== WORK INSTRUCTIONS ==
The line containing "for t, m in" marks the end: extract everything from the first line of the data through that line, exactly, with no pictures.

##### DATA SHOWN #####

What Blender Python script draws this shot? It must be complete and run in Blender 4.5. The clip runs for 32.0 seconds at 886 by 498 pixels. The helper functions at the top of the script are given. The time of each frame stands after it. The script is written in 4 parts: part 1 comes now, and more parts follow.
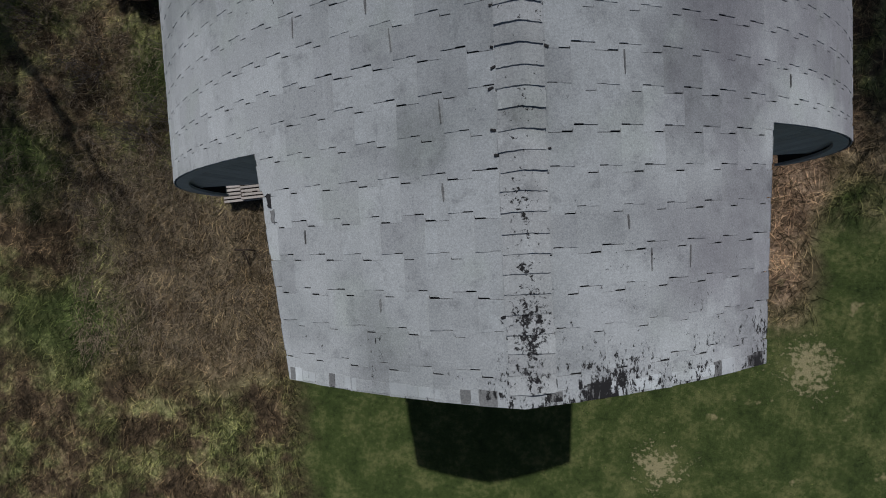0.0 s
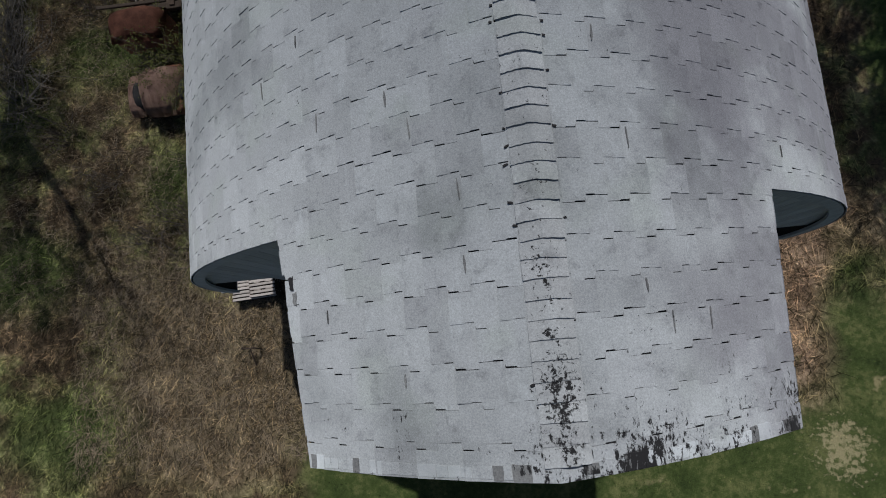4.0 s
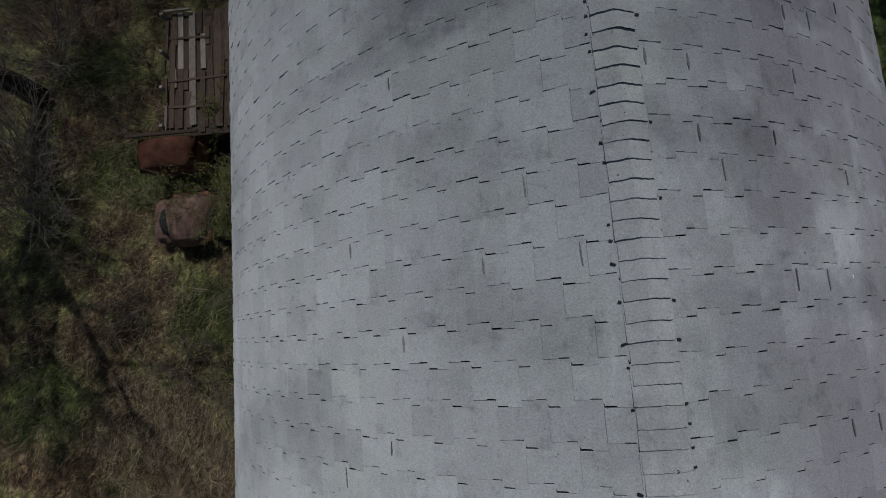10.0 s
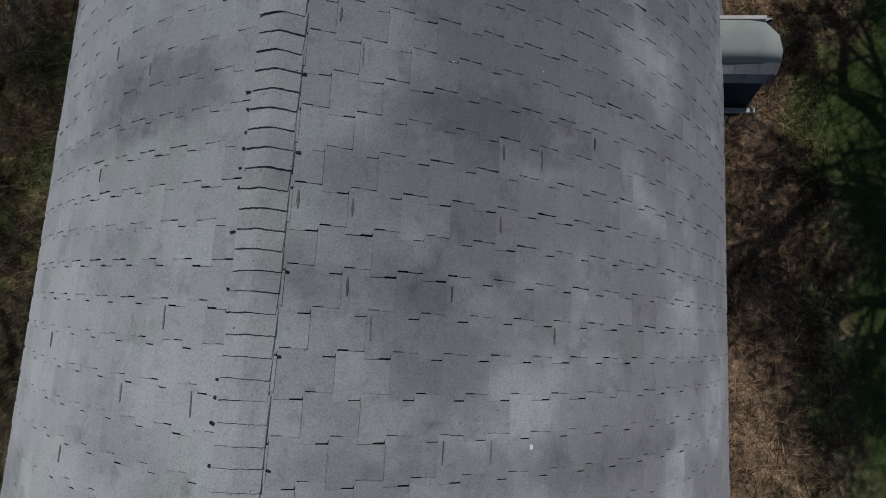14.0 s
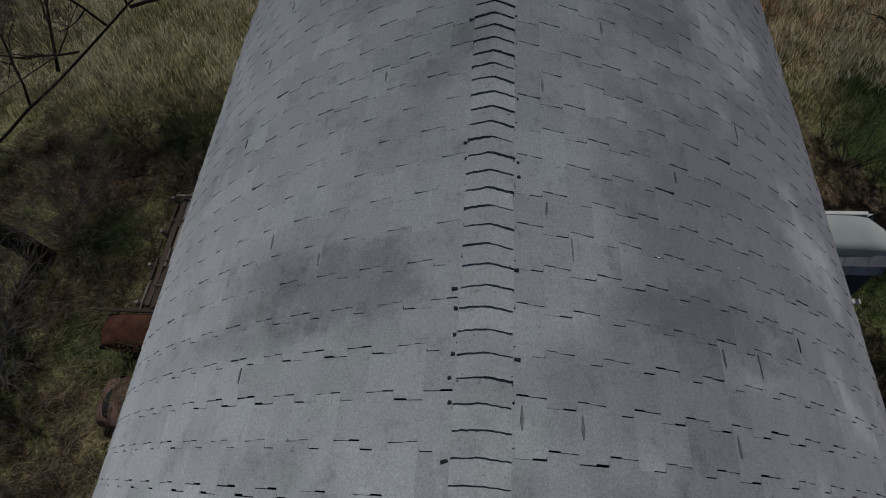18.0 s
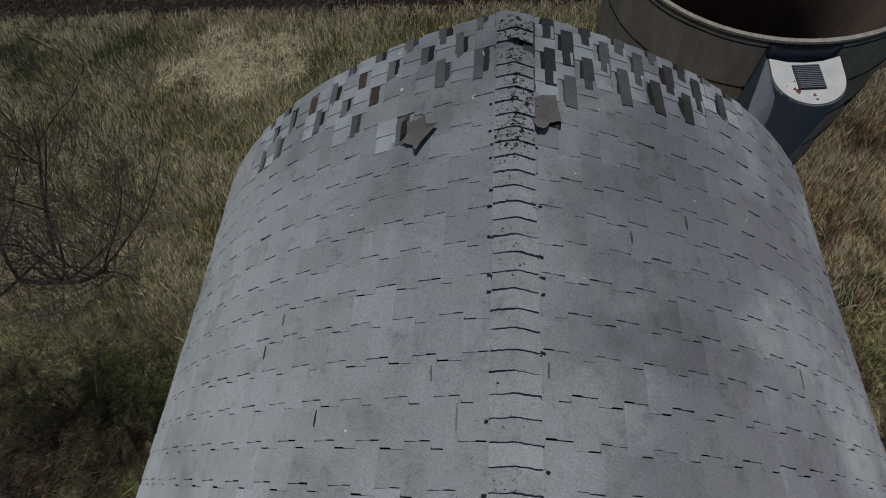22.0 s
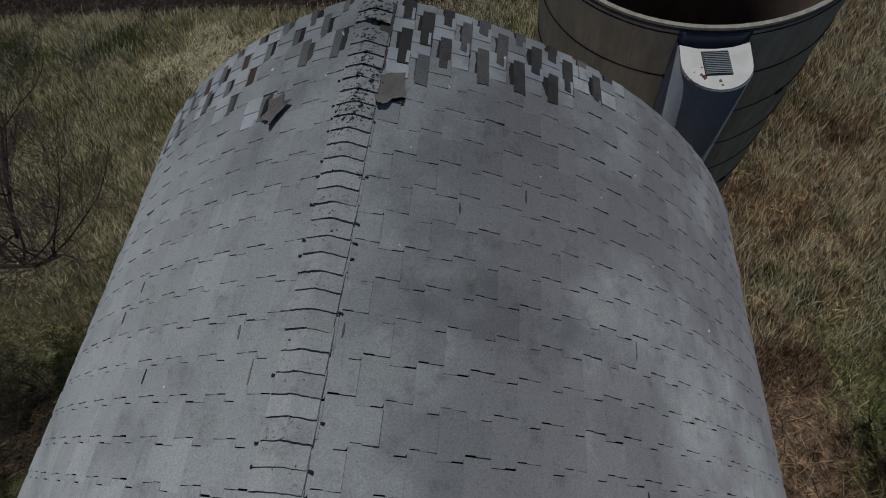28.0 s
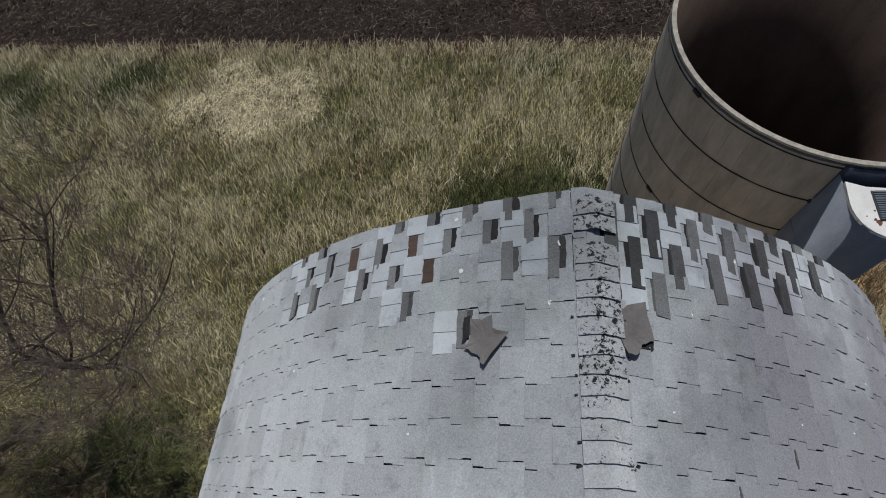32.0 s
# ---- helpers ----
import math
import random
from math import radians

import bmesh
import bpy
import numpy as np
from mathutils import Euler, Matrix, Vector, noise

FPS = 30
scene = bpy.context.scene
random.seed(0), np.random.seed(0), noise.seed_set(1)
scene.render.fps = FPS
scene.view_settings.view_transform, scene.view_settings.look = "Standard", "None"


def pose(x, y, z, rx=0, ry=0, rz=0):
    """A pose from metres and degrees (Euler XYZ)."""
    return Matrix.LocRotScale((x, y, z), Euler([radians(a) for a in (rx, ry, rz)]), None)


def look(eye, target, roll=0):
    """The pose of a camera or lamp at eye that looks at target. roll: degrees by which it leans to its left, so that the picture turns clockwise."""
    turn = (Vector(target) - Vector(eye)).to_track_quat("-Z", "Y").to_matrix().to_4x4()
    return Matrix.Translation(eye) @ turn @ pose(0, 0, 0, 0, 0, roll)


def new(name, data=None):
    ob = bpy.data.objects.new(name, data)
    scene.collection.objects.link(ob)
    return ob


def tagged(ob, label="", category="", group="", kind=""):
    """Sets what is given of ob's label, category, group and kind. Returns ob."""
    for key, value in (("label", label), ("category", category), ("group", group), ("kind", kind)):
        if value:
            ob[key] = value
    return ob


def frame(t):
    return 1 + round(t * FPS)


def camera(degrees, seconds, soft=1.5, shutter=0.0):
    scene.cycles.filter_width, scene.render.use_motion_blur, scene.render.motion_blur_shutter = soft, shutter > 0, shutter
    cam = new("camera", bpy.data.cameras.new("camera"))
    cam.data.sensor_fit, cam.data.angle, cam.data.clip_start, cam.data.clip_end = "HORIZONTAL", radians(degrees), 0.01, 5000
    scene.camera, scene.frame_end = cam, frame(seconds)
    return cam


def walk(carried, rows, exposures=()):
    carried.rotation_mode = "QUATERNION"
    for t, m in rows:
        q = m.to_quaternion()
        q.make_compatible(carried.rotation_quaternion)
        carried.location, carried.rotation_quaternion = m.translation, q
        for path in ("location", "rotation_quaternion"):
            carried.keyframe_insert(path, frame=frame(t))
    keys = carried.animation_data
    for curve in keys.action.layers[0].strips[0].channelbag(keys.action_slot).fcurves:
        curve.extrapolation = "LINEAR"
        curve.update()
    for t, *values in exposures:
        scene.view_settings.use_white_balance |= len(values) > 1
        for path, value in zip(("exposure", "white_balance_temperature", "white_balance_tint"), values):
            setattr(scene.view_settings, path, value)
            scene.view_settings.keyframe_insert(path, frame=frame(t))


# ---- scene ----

#####

== ANSWER TO THIS TASK ==
What Blender Python script draws this shot? It must be complete and run in Blender 4.5. The clip runs for 32.0 seconds at 886 by 498 pixels. The helper functions at the top of the script are given. The time of each frame stands after it. The script is written in 4 parts: part 1 comes now, and more parts follow.
0.0 s
4.0 s
10.0 s
14.0 s
18.0 s
22.0 s
28.0 s
32.0 s
# ---- helpers ----
import math
import random
from math import radians

import bmesh
import bpy
import numpy as np
from mathutils import Euler, Matrix, Vector, noise

FPS = 30
scene = bpy.context.scene
random.seed(0), np.random.seed(0), noise.seed_set(1)
scene.render.fps = FPS
scene.view_settings.view_transform, scene.view_settings.look = "Standard", "None"


def pose(x, y, z, rx=0, ry=0, rz=0):
    """A pose from metres and degrees (Euler XYZ)."""
    return Matrix.LocRotScale((x, y, z), Euler([radians(a) for a in (rx, ry, rz)]), None)


def look(eye, target, roll=0):
    """The pose of a camera or lamp at eye that looks at target. roll: degrees by which it leans to its left, so that the picture turns clockwise."""
    turn = (Vector(target) - Vector(eye)).to_track_quat("-Z", "Y").to_matrix().to_4x4()
    return Matrix.Translation(eye) @ turn @ pose(0, 0, 0, 0, 0, roll)


def new(name, data=None):
    ob = bpy.data.objects.new(name, data)
    scene.collection.objects.link(ob)
    return ob


def tagged(ob, label="", category="", group="", kind=""):
    """Sets what is given of ob's label, category, group and kind. Returns ob."""
    for key, value in (("label", label), ("category", category), ("group", group), ("kind", kind)):
        if value:
            ob[key] = value
    return ob


def frame(t):
    return 1 + round(t * FPS)


def camera(degrees, seconds, soft=1.5, shutter=0.0):
    scene.cycles.filter_width, scene.render.use_motion_blur, scene.render.motion_blur_shutter = soft, shutter > 0, shutter
    cam = new("camera", bpy.data.cameras.new("camera"))
    cam.data.sensor_fit, cam.data.angle, cam.data.clip_start, cam.data.clip_end = "HORIZONTAL", radians(degrees), 0.01, 5000
    scene.camera, scene.frame_end = cam, frame(seconds)
    return cam


def walk(carried, rows, exposures=()):
    carried.rotation_mode = "QUATERNION"
    for t, m in rows:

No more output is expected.